Material provided |

>> start

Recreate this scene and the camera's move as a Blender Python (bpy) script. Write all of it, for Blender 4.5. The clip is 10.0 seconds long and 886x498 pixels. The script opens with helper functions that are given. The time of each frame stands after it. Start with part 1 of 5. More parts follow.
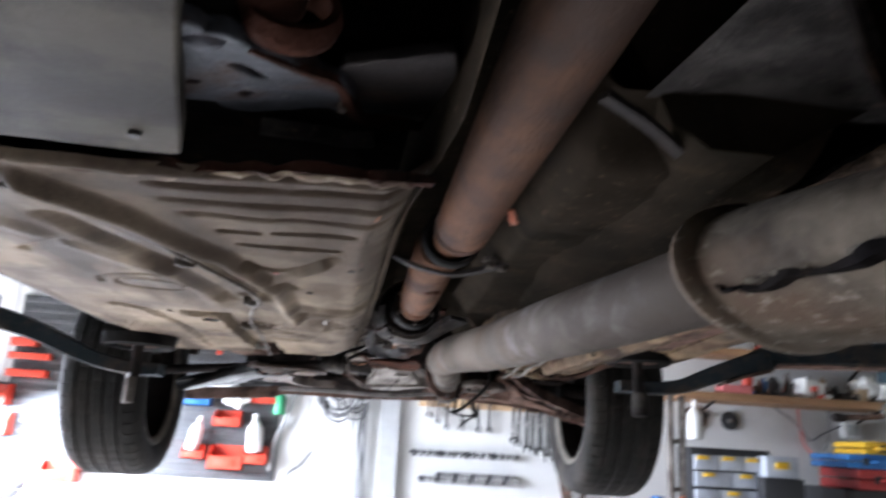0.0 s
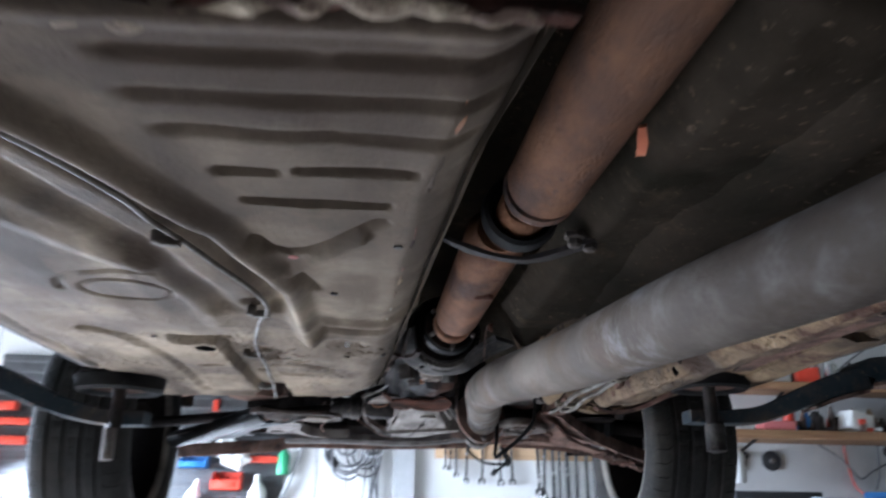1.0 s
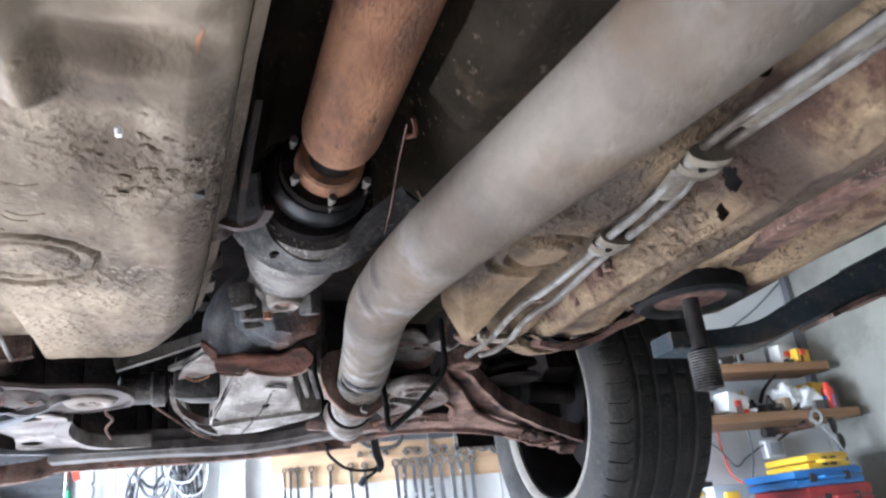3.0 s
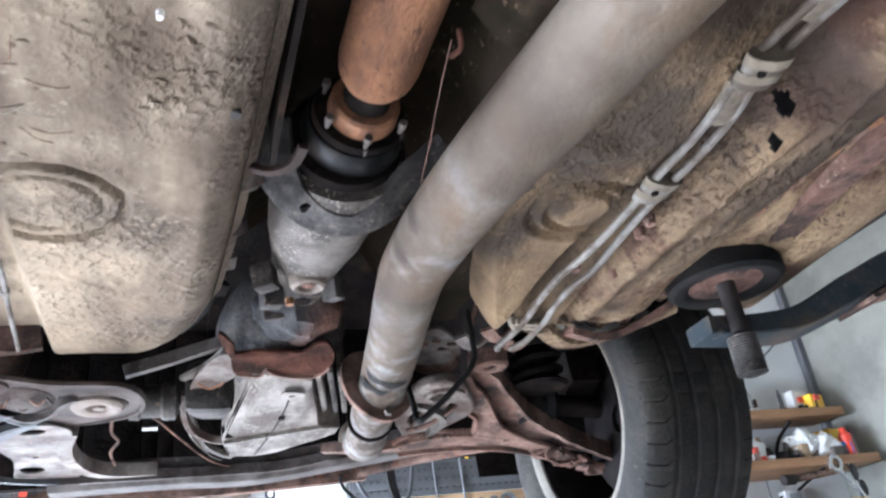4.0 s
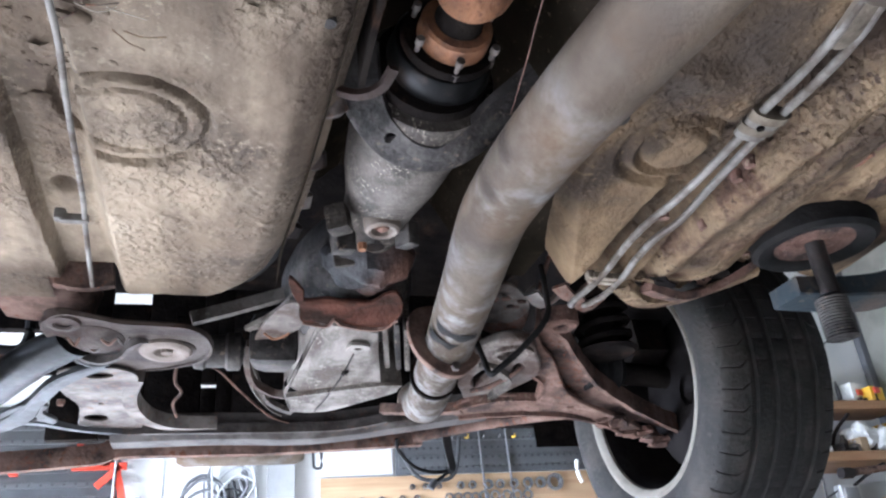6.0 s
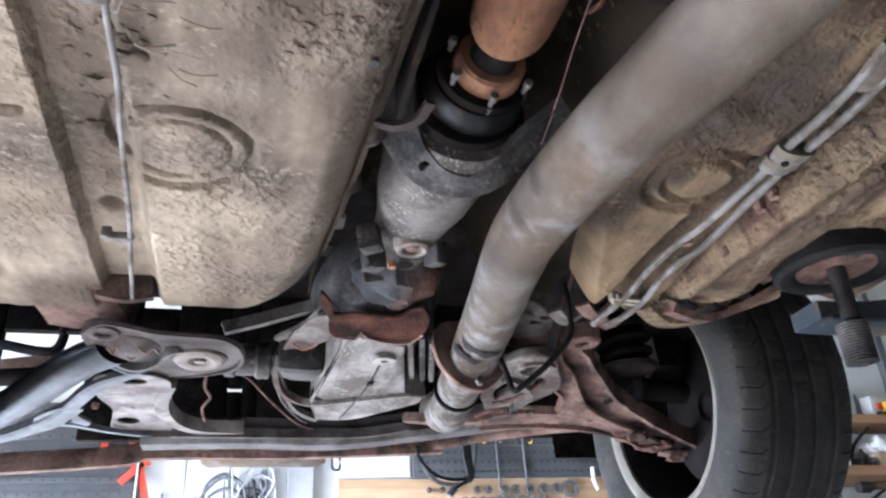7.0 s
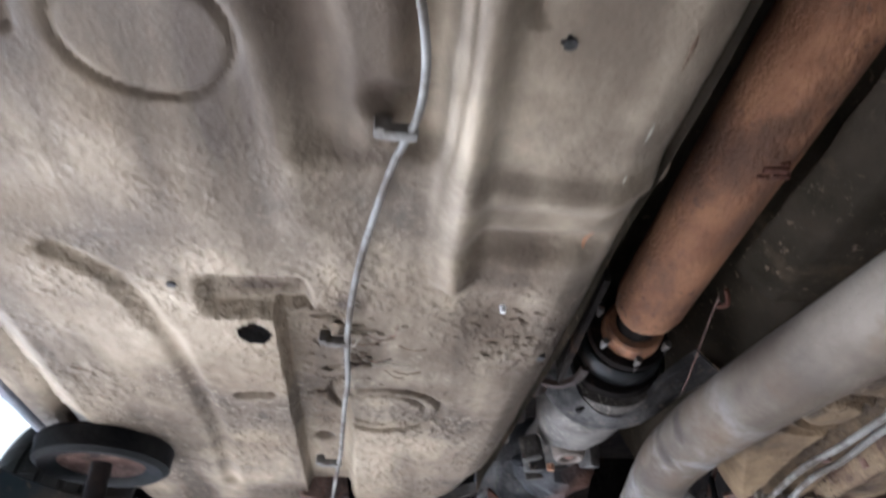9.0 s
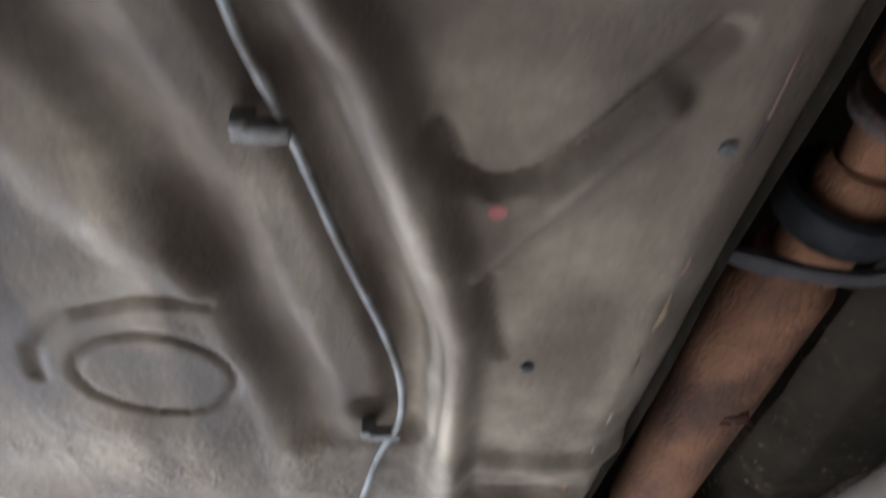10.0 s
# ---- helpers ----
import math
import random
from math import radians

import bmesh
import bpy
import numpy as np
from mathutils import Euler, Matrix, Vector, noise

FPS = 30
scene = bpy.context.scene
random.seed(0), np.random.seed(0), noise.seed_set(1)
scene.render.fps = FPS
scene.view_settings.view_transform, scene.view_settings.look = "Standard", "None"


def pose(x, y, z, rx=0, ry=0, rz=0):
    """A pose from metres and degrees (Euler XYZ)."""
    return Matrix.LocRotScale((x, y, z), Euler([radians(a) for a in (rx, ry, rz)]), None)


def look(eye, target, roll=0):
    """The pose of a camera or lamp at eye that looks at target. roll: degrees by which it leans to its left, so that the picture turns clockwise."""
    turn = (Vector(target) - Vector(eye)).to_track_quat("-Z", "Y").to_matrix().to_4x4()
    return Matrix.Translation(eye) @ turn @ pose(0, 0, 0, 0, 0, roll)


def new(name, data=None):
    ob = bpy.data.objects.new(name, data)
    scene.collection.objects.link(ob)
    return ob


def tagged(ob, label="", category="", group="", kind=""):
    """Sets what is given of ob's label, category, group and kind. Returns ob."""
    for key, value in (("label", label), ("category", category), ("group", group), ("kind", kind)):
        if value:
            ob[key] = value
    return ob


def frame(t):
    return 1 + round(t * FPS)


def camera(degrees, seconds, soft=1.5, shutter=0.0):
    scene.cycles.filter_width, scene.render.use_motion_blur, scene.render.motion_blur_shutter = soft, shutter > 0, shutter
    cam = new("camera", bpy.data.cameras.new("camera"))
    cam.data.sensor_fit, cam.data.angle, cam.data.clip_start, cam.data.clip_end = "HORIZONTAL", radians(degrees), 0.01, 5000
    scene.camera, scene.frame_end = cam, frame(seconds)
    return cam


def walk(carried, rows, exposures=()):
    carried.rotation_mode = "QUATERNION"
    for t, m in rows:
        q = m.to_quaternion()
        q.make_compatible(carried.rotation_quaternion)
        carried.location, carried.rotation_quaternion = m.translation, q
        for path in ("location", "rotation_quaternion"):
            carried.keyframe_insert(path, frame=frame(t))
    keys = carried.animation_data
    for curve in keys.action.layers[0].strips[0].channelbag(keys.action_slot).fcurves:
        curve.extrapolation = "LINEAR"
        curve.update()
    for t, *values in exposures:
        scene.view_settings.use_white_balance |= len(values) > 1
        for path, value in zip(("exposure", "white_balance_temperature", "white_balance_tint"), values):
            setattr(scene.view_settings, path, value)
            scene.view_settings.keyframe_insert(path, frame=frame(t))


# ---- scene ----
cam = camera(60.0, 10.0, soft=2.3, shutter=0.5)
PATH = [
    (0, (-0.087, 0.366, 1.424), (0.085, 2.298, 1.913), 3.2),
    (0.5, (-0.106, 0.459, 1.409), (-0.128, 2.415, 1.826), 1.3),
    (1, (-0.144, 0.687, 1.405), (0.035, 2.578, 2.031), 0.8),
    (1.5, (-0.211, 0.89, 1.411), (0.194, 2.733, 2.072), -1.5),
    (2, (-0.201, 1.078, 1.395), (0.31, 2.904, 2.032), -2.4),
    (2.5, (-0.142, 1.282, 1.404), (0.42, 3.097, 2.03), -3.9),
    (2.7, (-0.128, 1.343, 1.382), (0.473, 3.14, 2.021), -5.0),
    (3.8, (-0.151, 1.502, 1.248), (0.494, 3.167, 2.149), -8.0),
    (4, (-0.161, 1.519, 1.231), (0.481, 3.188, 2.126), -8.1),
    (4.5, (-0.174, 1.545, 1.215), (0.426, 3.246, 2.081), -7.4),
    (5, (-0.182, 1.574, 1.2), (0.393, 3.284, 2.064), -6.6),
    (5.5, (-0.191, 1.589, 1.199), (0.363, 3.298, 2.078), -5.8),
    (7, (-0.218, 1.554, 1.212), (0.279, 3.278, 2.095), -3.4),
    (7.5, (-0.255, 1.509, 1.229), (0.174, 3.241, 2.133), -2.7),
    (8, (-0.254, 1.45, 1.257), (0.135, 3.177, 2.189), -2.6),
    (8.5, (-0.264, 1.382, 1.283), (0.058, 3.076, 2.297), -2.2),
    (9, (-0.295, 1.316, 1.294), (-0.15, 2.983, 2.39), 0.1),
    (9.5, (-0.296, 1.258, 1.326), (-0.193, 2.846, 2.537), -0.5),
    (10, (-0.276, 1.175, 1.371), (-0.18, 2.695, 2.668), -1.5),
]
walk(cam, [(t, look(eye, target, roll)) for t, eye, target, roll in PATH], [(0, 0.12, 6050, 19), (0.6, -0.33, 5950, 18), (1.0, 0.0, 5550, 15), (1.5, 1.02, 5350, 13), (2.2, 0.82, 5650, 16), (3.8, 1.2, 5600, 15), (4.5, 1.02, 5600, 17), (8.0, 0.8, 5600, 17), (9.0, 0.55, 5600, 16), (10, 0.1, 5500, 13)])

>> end

Exercise |
Print the complete listing exactly as it stands, without its pictures.

Written answer |
Recreate this scene and the camera's move as a Blender Python (bpy) script. Write all of it, for Blender 4.5. The clip is 10.0 seconds long and 886x498 pixels. The script opens with helper functions that are given. The time of each frame stands after it. Start with part 1 of 5. More parts follow.
0.0 s
1.0 s
3.0 s
4.0 s
6.0 s
7.0 s
9.0 s
10.0 s
# ---- helpers ----
import math
import random
from math import radians

import bmesh
import bpy
import numpy as np
from mathutils import Euler, Matrix, Vector, noise

FPS = 30
scene = bpy.context.scene
random.seed(0), np.random.seed(0), noise.seed_set(1)
scene.render.fps = FPS
scene.view_settings.view_transform, scene.view_settings.look = "Standard", "None"


def pose(x, y, z, rx=0, ry=0, rz=0):
    """A pose from metres and degrees (Euler XYZ)."""
    return Matrix.LocRotScale((x, y, z), Euler([radians(a) for a in (rx, ry, rz)]), None)


def look(eye, target, roll=0):
    """The pose of a camera or lamp at eye that looks at target. roll: degrees by which it leans to its left, so that the picture turns clockwise."""
    turn = (Vector(target) - Vector(eye)).to_track_quat("-Z", "Y").to_matrix().to_4x4()
    return Matrix.Translation(eye) @ turn @ pose(0, 0, 0, 0, 0, roll)


def new(name, data=None):
    ob = bpy.data.objects.new(name, data)
    scene.collection.objects.link(ob)
    return ob


def tagged(ob, label="", category="", group="", kind=""):
    """Sets what is given of ob's label, category, group and kind. Returns ob."""
    for key, value in (("label", label), ("category", category), ("group", group), ("kind", kind)):
        if value:
            ob[key] = value
    return ob


def frame(t):
    return 1 + round(t * FPS)


def camera(degrees, seconds, soft=1.5, shutter=0.0):
    scene.cycles.filter_width, scene.render.use_motion_blur, scene.render.motion_blur_shutter = soft, shutter > 0, shutter
    cam = new("camera", bpy.data.cameras.new("camera"))
    cam.data.sensor_fit, cam.data.angle, cam.data.clip_start, cam.data.clip_end = "HORIZONTAL", radians(degrees), 0.01, 5000
    scene.camera, scene.frame_end = cam, frame(seconds)
    return cam


def walk(carried, rows, exposures=()):
    carried.rotation_mode = "QUATERNION"
    for t, m in rows:
        q = m.to_quaternion()
        q.make_compatible(carried.rotation_quaternion)
        carried.location, carried.rotation_quaternion = m.translation, q
        for path in ("location", "rotation_quaternion"):
            carried.keyframe_insert(path, frame=frame(t))
    keys = carried.animation_data
    for curve in keys.action.layers[0].strips[0].channelbag(keys.action_slot).fcurves:
        curve.extrapolation = "LINEAR"
        curve.update()
    for t, *values in exposures:
        scene.view_settings.use_white_balance |= len(values) > 1
        for path, value in zip(("exposure", "white_balance_temperature", "white_balance_tint"), values):
            setattr(scene.view_settings, path, value)
            scene.view_settings.keyframe_insert(path, frame=frame(t))


# ---- scene ----
cam = camera(60.0, 10.0, soft=2.3, shutter=0.5)
PATH = [
    (0, (-0.087, 0.366, 1.424), (0.085, 2.298, 1.913), 3.2),
    (0.5, (-0.106, 0.459, 1.409), (-0.128, 2.415, 1.826), 1.3),
    (1, (-0.144, 0.687, 1.405), (0.035, 2.578, 2.031), 0.8),
    (1.5, (-0.211, 0.89, 1.411), (0.194, 2.733, 2.072), -1.5),
    (2, (-0.201, 1.078, 1.395), (0.31, 2.904, 2.032), -2.4),
    (2.5, (-0.142, 1.282, 1.404), (0.42, 3.097, 2.03), -3.9),
    (2.7, (-0.128, 1.343, 1.382), (0.473, 3.14, 2.021), -5.0),
    (3.8, (-0.151, 1.502, 1.248), (0.494, 3.167, 2.149), -8.0),
    (4, (-0.161, 1.519, 1.231), (0.481, 3.188, 2.126), -8.1),
    (4.5, (-0.174, 1.545, 1.215), (0.426, 3.246, 2.081), -7.4),
    (5, (-0.182, 1.574, 1.2), (0.393, 3.284, 2.064), -6.6),
    (5.5, (-0.191, 1.589, 1.199), (0.363, 3.298, 2.078), -5.8),
    (7, (-0.218, 1.554, 1.212), (0.279, 3.278, 2.095), -3.4),
    (7.5, (-0.255, 1.509, 1.229), (0.174, 3.241, 2.133), -2.7),
    (8, (-0.254, 1.45, 1.257), (0.135, 3.177, 2.189), -2.6),
    (8.5, (-0.264, 1.382, 1.283), (0.058, 3.076, 2.297), -2.2),
    (9, (-0.295, 1.316, 1.294), (-0.15, 2.983, 2.39), 0.1),
    (9.5, (-0.296, 1.258, 1.326), (-0.193, 2.846, 2.537), -0.5),
    (10, (-0.276, 1.175, 1.371), (-0.18, 2.695, 2.668), -1.5),
]
walk(cam, [(t, look(eye, target, roll)) for t, eye, target, roll in PATH], [(0, 0.12, 6050, 19), (0.6, -0.33, 5950, 18), (1.0, 0.0, 5550, 15), (1.5, 1.02, 5350, 13), (2.2, 0.82, 5650, 16), (3.8, 1.2, 5600, 15), (4.5, 1.02, 5600, 17), (8.0, 0.8, 5600, 17), (9.0, 0.55, 5600, 16), (10, 0.1, 5500, 13)])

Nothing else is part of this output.